- [The problem]:
Return only the lines between the line holding "3 of 4. More parts follow." and the line holding "self.v, self.f, self.m = [], [], []", the two boundary lines included, exactly as they appear.

##### Information shown

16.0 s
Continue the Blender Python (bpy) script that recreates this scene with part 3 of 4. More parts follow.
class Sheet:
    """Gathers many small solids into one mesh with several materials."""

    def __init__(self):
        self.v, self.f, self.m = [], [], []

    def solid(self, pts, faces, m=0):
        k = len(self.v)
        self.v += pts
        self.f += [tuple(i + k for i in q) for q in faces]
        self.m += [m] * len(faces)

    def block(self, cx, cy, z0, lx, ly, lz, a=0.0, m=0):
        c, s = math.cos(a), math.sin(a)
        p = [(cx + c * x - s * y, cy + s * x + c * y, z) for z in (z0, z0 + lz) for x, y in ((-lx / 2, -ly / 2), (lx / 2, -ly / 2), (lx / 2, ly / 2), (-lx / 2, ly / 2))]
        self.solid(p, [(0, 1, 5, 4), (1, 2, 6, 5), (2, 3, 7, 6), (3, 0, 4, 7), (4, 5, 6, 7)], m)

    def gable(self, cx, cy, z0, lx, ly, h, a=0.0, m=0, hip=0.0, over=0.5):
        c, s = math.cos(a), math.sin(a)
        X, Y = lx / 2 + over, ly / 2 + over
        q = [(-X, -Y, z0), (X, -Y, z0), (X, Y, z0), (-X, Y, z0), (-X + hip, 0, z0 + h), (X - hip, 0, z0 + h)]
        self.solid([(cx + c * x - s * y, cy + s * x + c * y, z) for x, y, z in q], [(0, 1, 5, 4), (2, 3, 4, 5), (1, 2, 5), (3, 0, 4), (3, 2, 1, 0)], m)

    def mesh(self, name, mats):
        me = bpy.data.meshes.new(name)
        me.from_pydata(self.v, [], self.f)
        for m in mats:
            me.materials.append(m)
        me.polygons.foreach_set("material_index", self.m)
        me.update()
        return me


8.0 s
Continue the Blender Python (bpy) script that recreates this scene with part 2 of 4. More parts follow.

##########

- [Solution to this exercise]:
Continue the Blender Python (bpy) script that recreates this scene with part 3 of 4. More parts follow.
class Sheet:
    """Gathers many small solids into one mesh with several materials."""

    def __init__(self):
        self.v, self.f, self.m = [], [], []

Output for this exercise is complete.